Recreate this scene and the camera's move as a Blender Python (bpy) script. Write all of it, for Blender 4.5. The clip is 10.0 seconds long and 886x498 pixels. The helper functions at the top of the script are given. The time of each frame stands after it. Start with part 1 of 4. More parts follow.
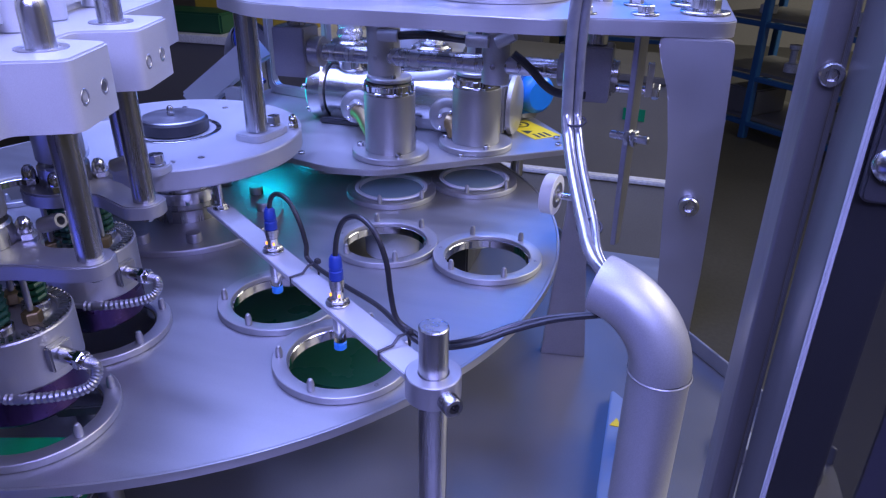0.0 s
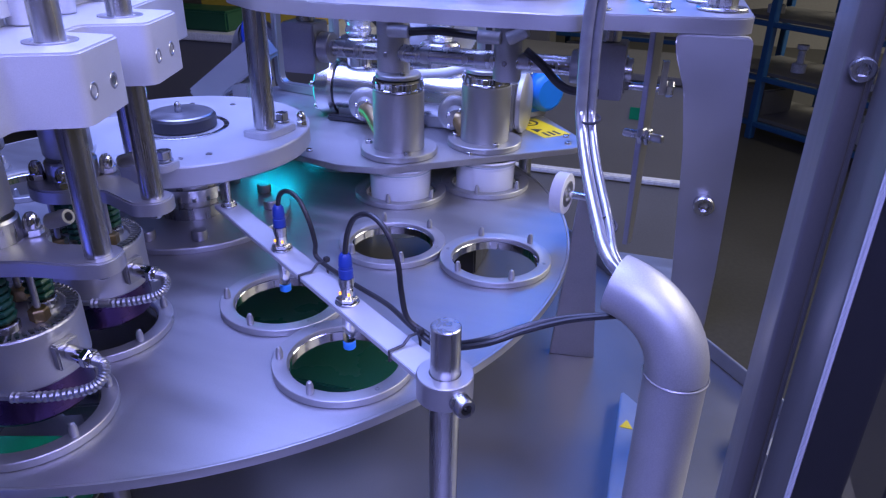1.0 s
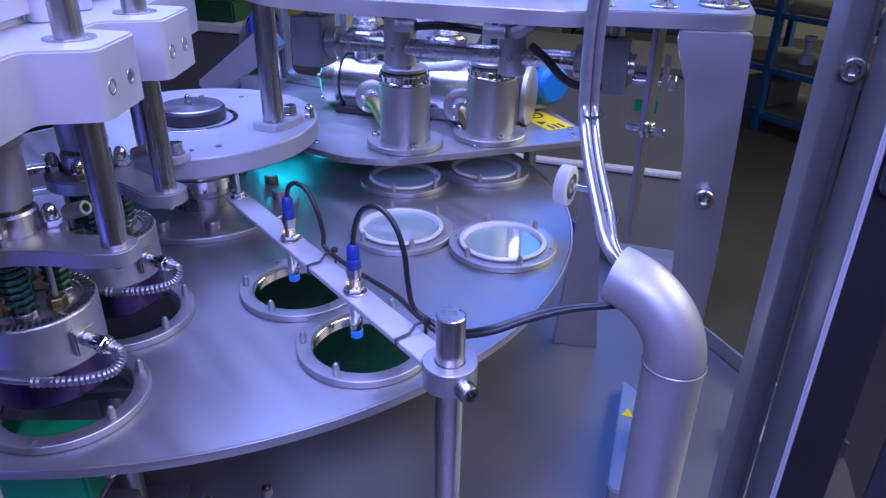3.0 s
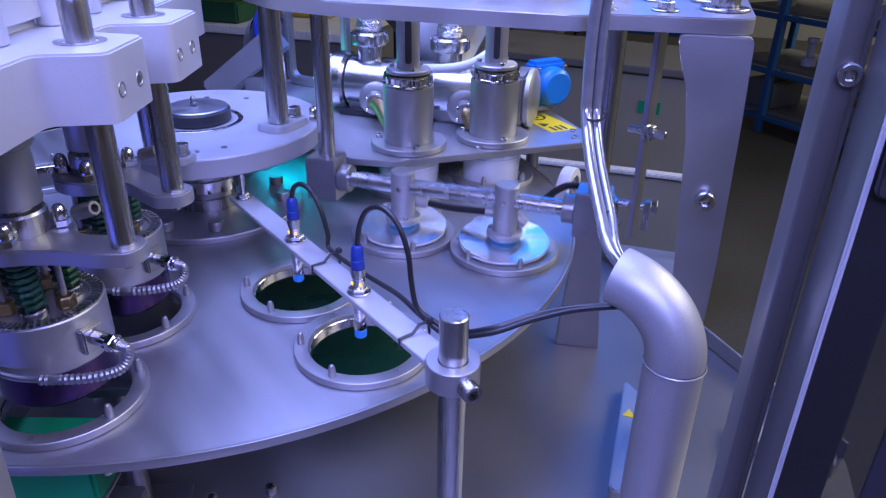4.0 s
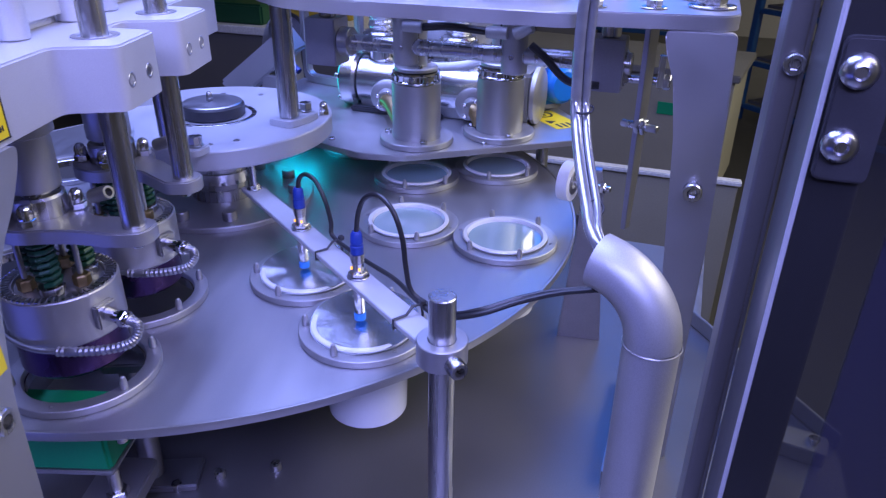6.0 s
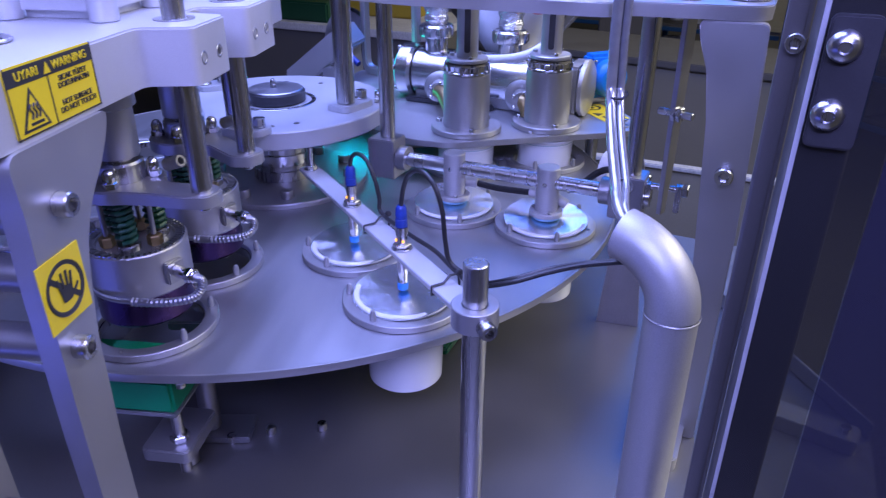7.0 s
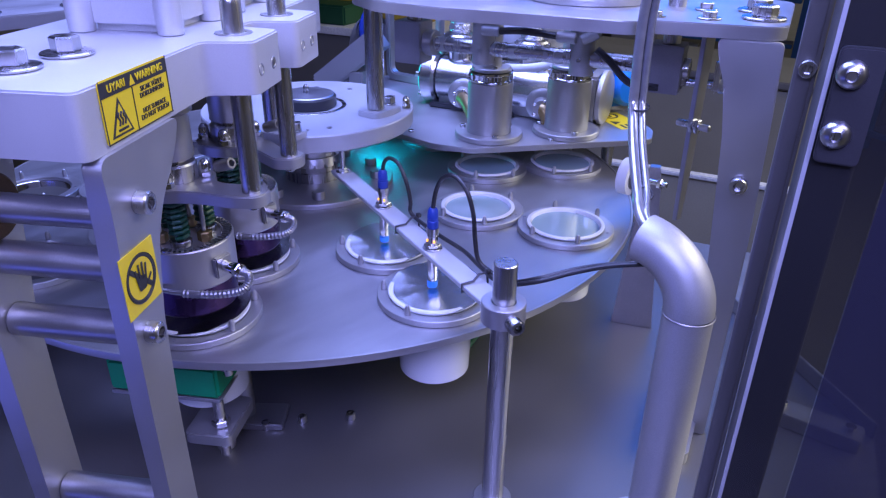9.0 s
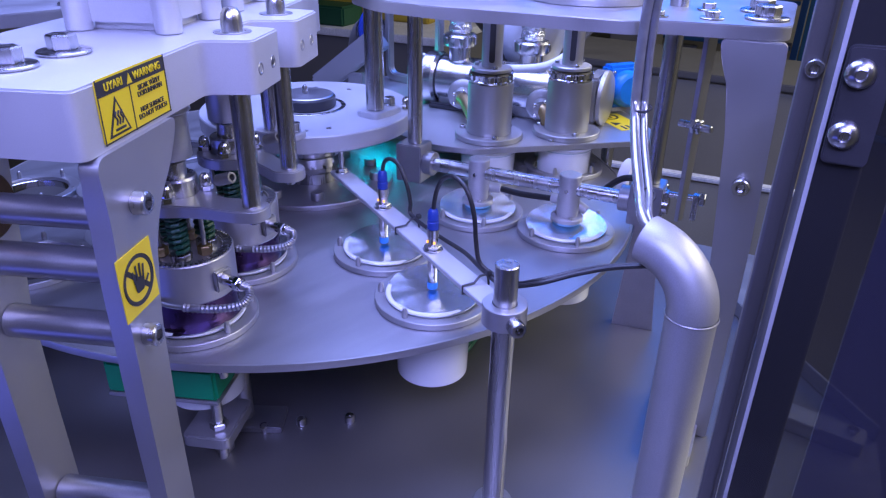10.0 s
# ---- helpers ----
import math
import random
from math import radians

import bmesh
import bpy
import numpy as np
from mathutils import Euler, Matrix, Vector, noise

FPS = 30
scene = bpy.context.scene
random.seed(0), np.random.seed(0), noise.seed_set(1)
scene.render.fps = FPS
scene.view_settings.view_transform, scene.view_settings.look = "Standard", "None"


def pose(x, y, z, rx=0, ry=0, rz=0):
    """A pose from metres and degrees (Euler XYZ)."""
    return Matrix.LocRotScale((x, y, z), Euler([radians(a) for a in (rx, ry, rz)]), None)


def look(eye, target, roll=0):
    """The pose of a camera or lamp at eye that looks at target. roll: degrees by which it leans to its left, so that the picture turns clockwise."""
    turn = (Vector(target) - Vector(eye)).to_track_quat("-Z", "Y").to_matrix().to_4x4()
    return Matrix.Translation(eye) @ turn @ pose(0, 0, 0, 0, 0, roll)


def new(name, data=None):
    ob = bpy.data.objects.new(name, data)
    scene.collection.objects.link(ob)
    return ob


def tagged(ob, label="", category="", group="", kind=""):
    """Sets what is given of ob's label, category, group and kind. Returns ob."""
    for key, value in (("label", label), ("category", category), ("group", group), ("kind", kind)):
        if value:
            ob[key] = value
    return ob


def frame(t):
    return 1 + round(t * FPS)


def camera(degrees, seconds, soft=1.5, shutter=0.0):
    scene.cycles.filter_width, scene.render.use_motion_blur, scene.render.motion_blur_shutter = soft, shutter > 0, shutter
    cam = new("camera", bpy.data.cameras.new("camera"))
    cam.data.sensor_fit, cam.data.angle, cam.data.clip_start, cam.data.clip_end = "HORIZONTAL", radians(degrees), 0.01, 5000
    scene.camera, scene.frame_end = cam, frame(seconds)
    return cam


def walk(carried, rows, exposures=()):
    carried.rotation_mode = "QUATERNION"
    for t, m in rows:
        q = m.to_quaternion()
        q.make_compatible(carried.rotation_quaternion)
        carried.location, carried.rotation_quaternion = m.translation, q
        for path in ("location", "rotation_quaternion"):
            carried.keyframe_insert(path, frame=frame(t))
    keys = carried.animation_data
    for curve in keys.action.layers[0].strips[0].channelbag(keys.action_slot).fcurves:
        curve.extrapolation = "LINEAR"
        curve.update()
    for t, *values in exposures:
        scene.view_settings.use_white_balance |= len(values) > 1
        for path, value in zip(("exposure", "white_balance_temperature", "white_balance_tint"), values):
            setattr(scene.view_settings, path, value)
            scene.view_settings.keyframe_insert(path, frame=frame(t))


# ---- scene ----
# Metres. The turntable's top lies at height Z, its axis at x = y = 0.
Z = 0.95
STEP = 36.0            # ten stations round the table
R_IN, R_OUT = 0.26, 0.3796
cam = camera(64.5, 10.0, soft=1.25, shutter=0.5)
PATH = [
    (0.0, 0.5280, -0.6759, 0.3530, 63.741, -0.723, 16.771),
    (0.5, 0.5265, -0.6750, 0.3526, 63.818, -0.803, 16.919),
    (1.0, 0.5206, -0.6712, 0.3491, 63.673, -0.860, 17.193),
    (1.5, 0.5190, -0.6732, 0.3497, 63.299, -0.818, 17.293),
    (2.0, 0.5193, -0.6756, 0.3490, 63.000, -0.843, 17.444),
    (2.5, 0.5225, -0.6790, 0.3519, 62.917, -0.821, 17.521),
    (4.0, 0.5246, -0.6882, 0.3580, 62.995, -0.913, 17.884),
    (4.5, 0.5257, -0.6893, 0.3569, 63.049, -0.881, 17.888),
    (5.0, 0.5281, -0.6907, 0.3569, 63.055, -0.887, 18.060),
    (5.5, 0.5367, -0.6958, 0.3598, 63.080, -0.837, 18.257),
    (7.0, 0.5893, -0.7464, 0.3571, 63.137, -0.141, 24.842),
    (7.5, 0.5877, -0.7652, 0.3636, 63.114, -0.309, 25.668),
    (8.0, 0.5893, -0.7787, 0.3681, 63.149, -0.482, 25.803),
    (8.5, 0.5853, -0.7853, 0.3728, 63.111, -0.708, 25.739),
    (9.0, 0.5862, -0.7890, 0.3740, 63.281, -0.747, 25.837),
    (9.5, 0.5848, -0.7887, 0.3730, 63.377, -0.809, 25.768),
    (10.0, 0.5822, -0.7854, 0.3714, 63.399, -0.861, 25.734),
]
walk(cam, [(t, pose(x, y, Z + z, a, b, c)) for t, x, y, z, a, b, c in PATH], exposures=((0.0, 0.0), (5.5, 0.0), (7.0, 0.06), (10.0, 0.08)))

# ---- light ----
world = bpy.data.worlds.new("hall_air")
scene.world = world
world.use_nodes = True
world.node_tree.nodes["Background"].inputs[0].default_value = (0.5, 0.52, 0.6, 1)
world.node_tree.nodes["Background"].inputs[1].default_value = 0.05


def area(name, eye, target, sx, sy, watts, colour):
    d = bpy.data.lights.new(name, "AREA")
    d.shape, d.size, d.size_y, d.energy, d.color = "RECTANGLE", sx, sy, watts, colour
    ob = new(name, d)
    ob.matrix_world = look(eye, target)
    return ob


area("led_panel", (-0.02, 0.0, Z + 1.20), (0.05, 0.0, Z), 1.3, 1.0, 49, (0.290, 0.355, 1.0))
area("led_bar", (0.95, -0.55, Z + 0.95), (0.12, -0.10, Z + 0.10), 1.1, 0.30, 4.2, (0.34, 0.33, 1.0)).data.spread = math.radians(100)
# Unseen fill, added to brighten faces turned to the camera
area("front_fill", (0.60, -1.15, Z + 0.80), (0.34, 0.0, Z + 0.08), 0.9, 0.25, 3.7, (0.33, 0.35, 1.0)).data.spread = math.radians(80)
# Unseen blue light, added where the foil and table mirror it
area("rear_reflection_light", (0.22, 0.95, Z + 0.74), (0.36, 0.0, Z), 0.6, 0.5, 5.2, (0.006, 0.17, 1.0))
area("led_bar_low", (-0.30, -1.10, Z - 0.25), (0.15, -0.35, Z - 0.17), 0.9, 0.16, 1.2, (0.12, 0.15, 1.0))
area("cyan_lamp", (0.010, 0.165, Z + 0.048), (0.012, 0.150, Z), 0.06, 0.03, 0.13, (0.0, 0.62, 0.95))
# Unseen second light, added to tint the pump's end and frame teal
area("teal_fill", (-0.060, 0.270, Z + 0.085), (0.08, 0.300, Z + 0.095), 0.05, 0.03, 0.05, (0.0, 0.85, 0.70))
area("hall_lights", (4.0, 2.5, 3.9), (4.0, 2.5, 0), 2.0, 7.0, 320, (1.0, 0.95, 0.86))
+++
### What you should do
Return the full material word for word. Do not include the pictures.

### Result of this task
Recreate this scene and the camera's move as a Blender Python (bpy) script. Write all of it, for Blender 4.5. The clip is 10.0 seconds long and 886x498 pixels. The helper functions at the top of the script are given. The time of each frame stands after it. Start with part 1 of 4. More parts follow.
0.0 s
1.0 s
3.0 s
4.0 s
6.0 s
7.0 s
9.0 s
10.0 s
# ---- helpers ----
import math
import random
from math import radians

import bmesh
import bpy
import numpy as np
from mathutils import Euler, Matrix, Vector, noise

FPS = 30
scene = bpy.context.scene
random.seed(0), np.random.seed(0), noise.seed_set(1)
scene.render.fps = FPS
scene.view_settings.view_transform, scene.view_settings.look = "Standard", "None"


def pose(x, y, z, rx=0, ry=0, rz=0):
    """A pose from metres and degrees (Euler XYZ)."""
    return Matrix.LocRotScale((x, y, z), Euler([radians(a) for a in (rx, ry, rz)]), None)


def look(eye, target, roll=0):
    """The pose of a camera or lamp at eye that looks at target. roll: degrees by which it leans to its left, so that the picture turns clockwise."""
    turn = (Vector(target) - Vector(eye)).to_track_quat("-Z", "Y").to_matrix().to_4x4()
    return Matrix.Translation(eye) @ turn @ pose(0, 0, 0, 0, 0, roll)


def new(name, data=None):
    ob = bpy.data.objects.new(name, data)
    scene.collection.objects.link(ob)
    return ob


def tagged(ob, label="", category="", group="", kind=""):
    """Sets what is given of ob's label, category, group and kind. Returns ob."""
    for key, value in (("label", label), ("category", category), ("group", group), ("kind", kind)):
        if value:
            ob[key] = value
    return ob


def frame(t):
    return 1 + round(t * FPS)


def camera(degrees, seconds, soft=1.5, shutter=0.0):
    scene.cycles.filter_width, scene.render.use_motion_blur, scene.render.motion_blur_shutter = soft, shutter > 0, shutter
    cam = new("camera", bpy.data.cameras.new("camera"))
    cam.data.sensor_fit, cam.data.angle, cam.data.clip_start, cam.data.clip_end = "HORIZONTAL", radians(degrees), 0.01, 5000
    scene.camera, scene.frame_end = cam, frame(seconds)
    return cam


def walk(carried, rows, exposures=()):
    carried.rotation_mode = "QUATERNION"
    for t, m in rows:
        q = m.to_quaternion()
        q.make_compatible(carried.rotation_quaternion)
        carried.location, carried.rotation_quaternion = m.translation, q
        for path in ("location", "rotation_quaternion"):
            carried.keyframe_insert(path, frame=frame(t))
    keys = carried.animation_data
    for curve in keys.action.layers[0].strips[0].channelbag(keys.action_slot).fcurves:
        curve.extrapolation = "LINEAR"
        curve.update()
    for t, *values in exposures:
        scene.view_settings.use_white_balance |= len(values) > 1
        for path, value in zip(("exposure", "white_balance_temperature", "white_balance_tint"), values):
            setattr(scene.view_settings, path, value)
            scene.view_settings.keyframe_insert(path, frame=frame(t))


# ---- scene ----
# Metres. The turntable's top lies at height Z, its axis at x = y = 0.
Z = 0.95
STEP = 36.0            # ten stations round the table
R_IN, R_OUT = 0.26, 0.3796
cam = camera(64.5, 10.0, soft=1.25, shutter=0.5)
PATH = [
    (0.0, 0.5280, -0.6759, 0.3530, 63.741, -0.723, 16.771),
    (0.5, 0.5265, -0.6750, 0.3526, 63.818, -0.803, 16.919),
    (1.0, 0.5206, -0.6712, 0.3491, 63.673, -0.860, 17.193),
    (1.5, 0.5190, -0.6732, 0.3497, 63.299, -0.818, 17.293),
    (2.0, 0.5193, -0.6756, 0.3490, 63.000, -0.843, 17.444),
    (2.5, 0.5225, -0.6790, 0.3519, 62.917, -0.821, 17.521),
    (4.0, 0.5246, -0.6882, 0.3580, 62.995, -0.913, 17.884),
    (4.5, 0.5257, -0.6893, 0.3569, 63.049, -0.881, 17.888),
    (5.0, 0.5281, -0.6907, 0.3569, 63.055, -0.887, 18.060),
    (5.5, 0.5367, -0.6958, 0.3598, 63.080, -0.837, 18.257),
    (7.0, 0.5893, -0.7464, 0.3571, 63.137, -0.141, 24.842),
    (7.5, 0.5877, -0.7652, 0.3636, 63.114, -0.309, 25.668),
    (8.0, 0.5893, -0.7787, 0.3681, 63.149, -0.482, 25.803),
    (8.5, 0.5853, -0.7853, 0.3728, 63.111, -0.708, 25.739),
    (9.0, 0.5862, -0.7890, 0.3740, 63.281, -0.747, 25.837),
    (9.5, 0.5848, -0.7887, 0.3730, 63.377, -0.809, 25.768),
    (10.0, 0.5822, -0.7854, 0.3714, 63.399, -0.861, 25.734),
]
walk(cam, [(t, pose(x, y, Z + z, a, b, c)) for t, x, y, z, a, b, c in PATH], exposures=((0.0, 0.0), (5.5, 0.0), (7.0, 0.06), (10.0, 0.08)))

# ---- light ----
world = bpy.data.worlds.new("hall_air")
scene.world = world
world.use_nodes = True
world.node_tree.nodes["Background"].inputs[0].default_value = (0.5, 0.52, 0.6, 1)
world.node_tree.nodes["Background"].inputs[1].default_value = 0.05


def area(name, eye, target, sx, sy, watts, colour):
    d = bpy.data.lights.new(name, "AREA")
    d.shape, d.size, d.size_y, d.energy, d.color = "RECTANGLE", sx, sy, watts, colour
    ob = new(name, d)
    ob.matrix_world = look(eye, target)
    return ob


area("led_panel", (-0.02, 0.0, Z + 1.20), (0.05, 0.0, Z), 1.3, 1.0, 49, (0.290, 0.355, 1.0))
area("led_bar", (0.95, -0.55, Z + 0.95), (0.12, -0.10, Z + 0.10), 1.1, 0.30, 4.2, (0.34, 0.33, 1.0)).data.spread = math.radians(100)
# Unseen fill, added to brighten faces turned to the camera
area("front_fill", (0.60, -1.15, Z + 0.80), (0.34, 0.0, Z + 0.08), 0.9, 0.25, 3.7, (0.33, 0.35, 1.0)).data.spread = math.radians(80)
# Unseen blue light, added where the foil and table mirror it
area("rear_reflection_light", (0.22, 0.95, Z + 0.74), (0.36, 0.0, Z), 0.6, 0.5, 5.2, (0.006, 0.17, 1.0))
area("led_bar_low", (-0.30, -1.10, Z - 0.25), (0.15, -0.35, Z - 0.17), 0.9, 0.16, 1.2, (0.12, 0.15, 1.0))
area("cyan_lamp", (0.010, 0.165, Z + 0.048), (0.012, 0.150, Z), 0.06, 0.03, 0.13, (0.0, 0.62, 0.95))
# Unseen second light, added to tint the pump's end and frame teal
area("teal_fill", (-0.060, 0.270, Z + 0.085), (0.08, 0.300, Z + 0.095), 0.05, 0.03, 0.05, (0.0, 0.85, 0.70))
area("hall_lights", (4.0, 2.5, 3.9), (4.0, 2.5, 0), 2.0, 7.0, 320, (1.0, 0.95, 0.86))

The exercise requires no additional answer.